I got the bus into town on my own on Saturday and picked this book of essays up to read on the way there and back – and pretty well finished it at the end of my journey. Sometimes it’s nice to just grab something from the shelf to enjoy in a day, isn’t it? This one arrived for my birthday from Ali – it was a special birthday hence the huge pile of books – and of these I have read but a few so far but they are on the top shelf of the TBR. You’ll see a few NetGalley reads from now on as I pick all those up (eight of them, oops!) but here’s a print delight.

Maya Angelou – “Even the Stars Look Lonesome”

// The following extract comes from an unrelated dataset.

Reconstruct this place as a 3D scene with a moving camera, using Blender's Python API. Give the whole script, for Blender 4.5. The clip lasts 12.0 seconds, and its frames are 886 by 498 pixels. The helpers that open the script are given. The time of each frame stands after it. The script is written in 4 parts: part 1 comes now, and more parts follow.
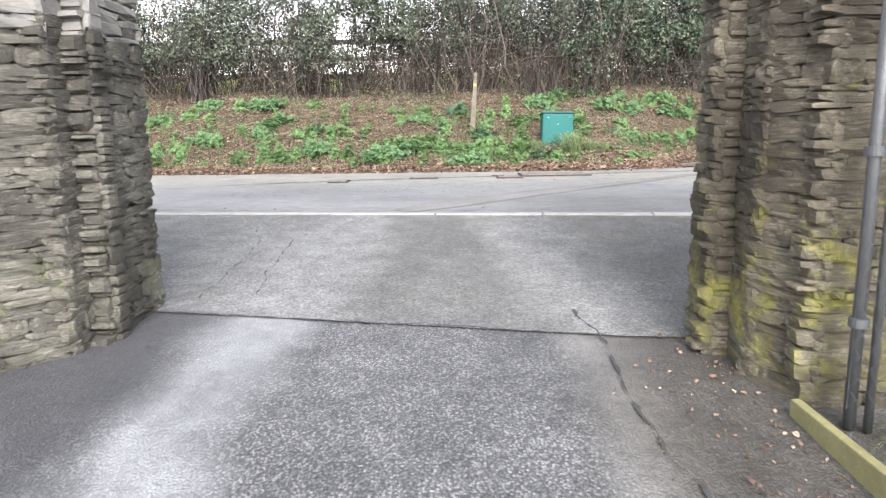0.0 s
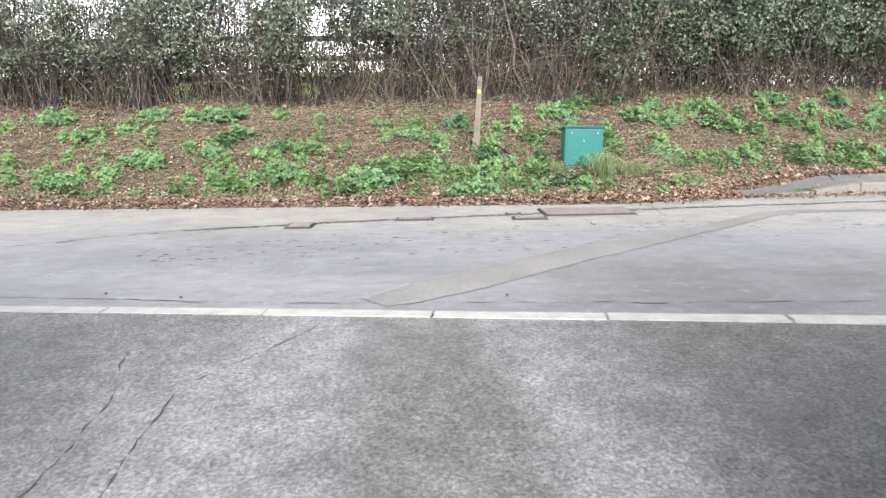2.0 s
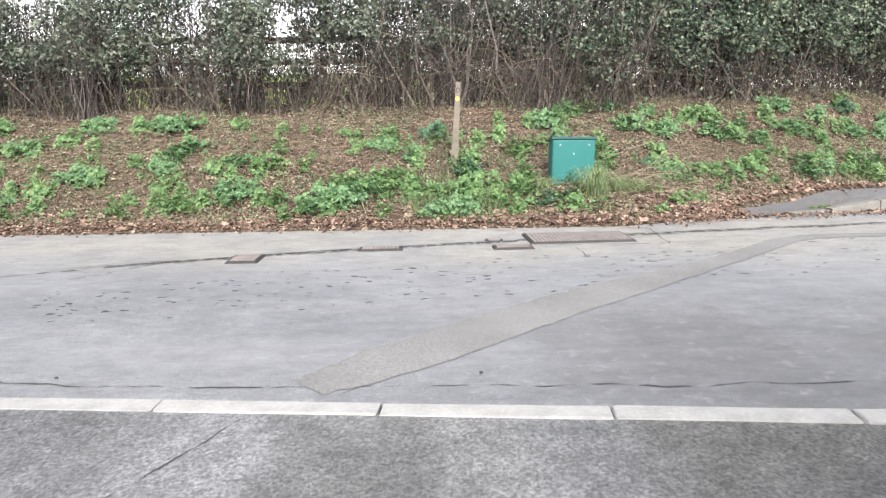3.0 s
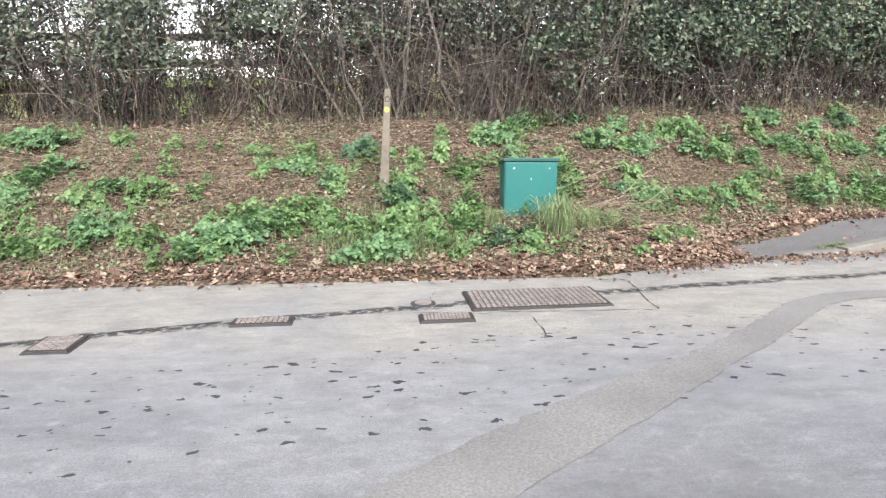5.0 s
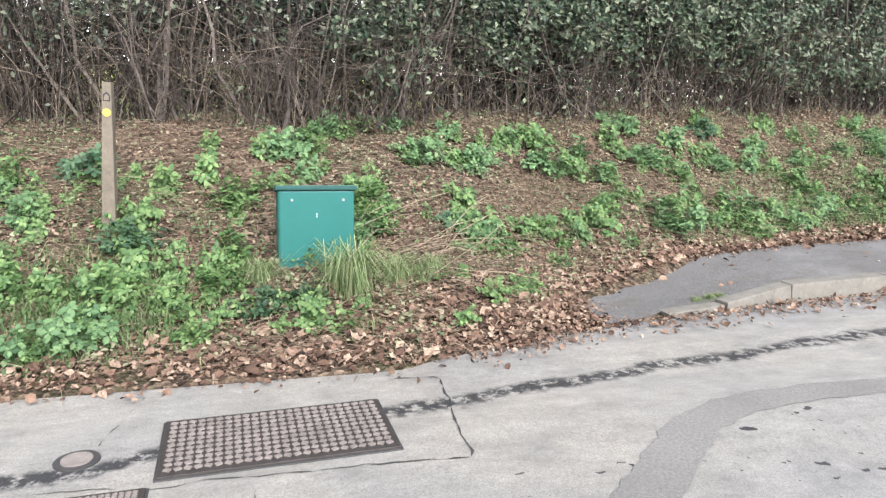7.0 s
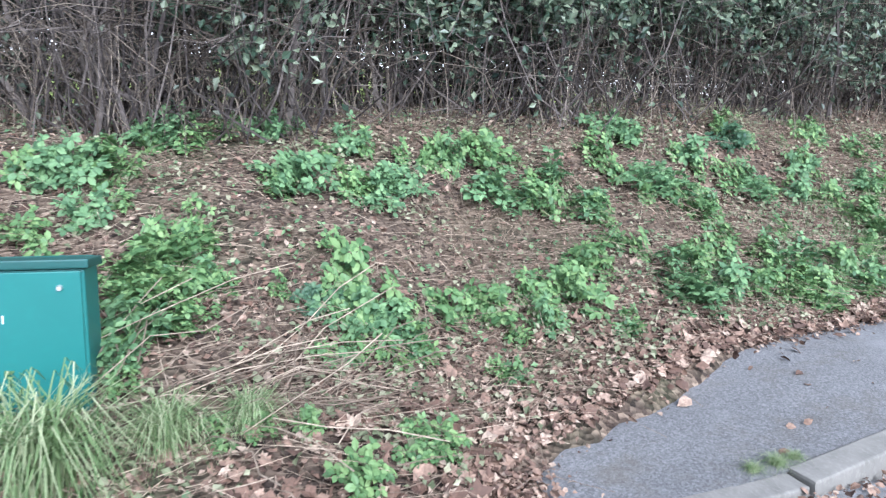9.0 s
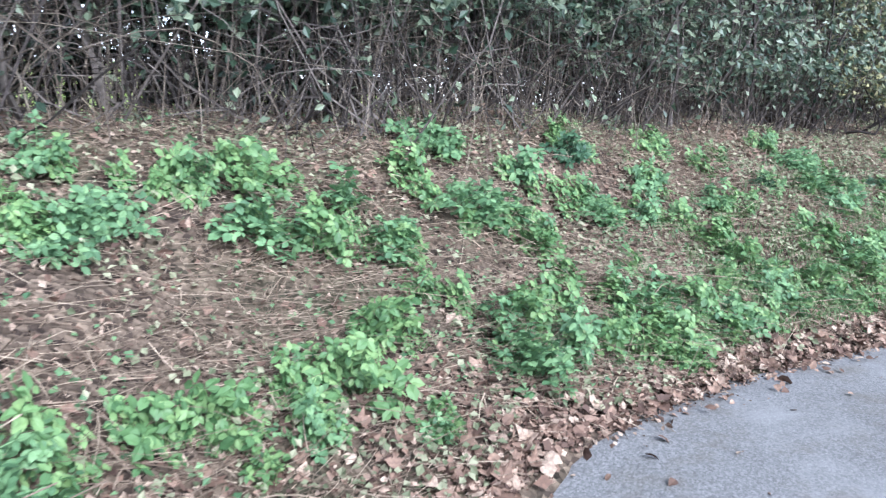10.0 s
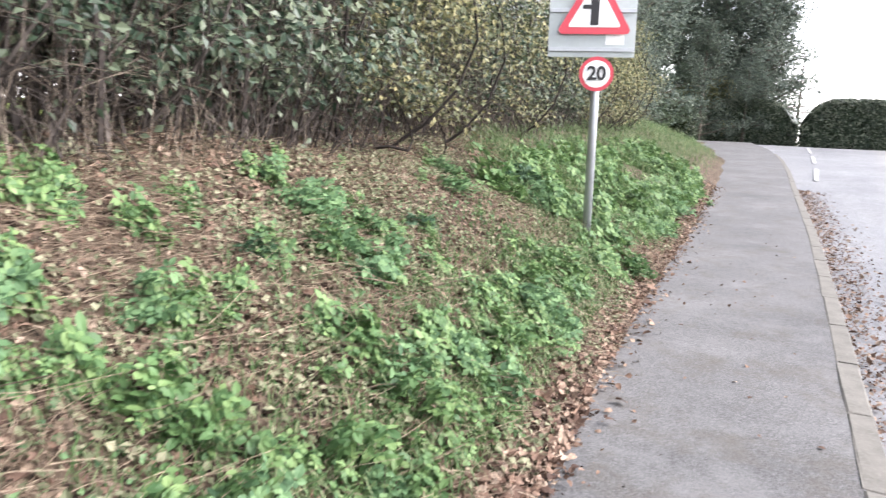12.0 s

(21 January 2021, from Ali)

The first Africans were brought to this country in 1619. I do not mean to cast aspersions on my white brothers and sisters who take such pride in having descended from the Pilgrims, but I would remind them that the Africans landed in 1619, which was one year before the arrival of the Mayflower. We have experienced every indignity the sadistic mind of man could devise. We have been lynched and drowned and beleaguered and belittled and begrudged and befuddled. And yet, here we are. Still here. Here. (p. 125)

Uncompromising, straight-spoken and always up for doing some reframing, here we have Angelou’s essays mainly as an older woman, in her 60s and talking about ageing and also the loss of her mum (with some great stories about her mum to accompany that). She discusses Africa and attitudes to the continent and its countries, tells stories from her past and tells it how it is. Visiting a museum including slave huts, she’s horrified to see a sanitised history of a horrific past, and near the end of the book calls passionately for museums and galleries that show Black people their own faces and experiences reflected back to them. As always, powerful and interesting, and the book could have happily been twice as long!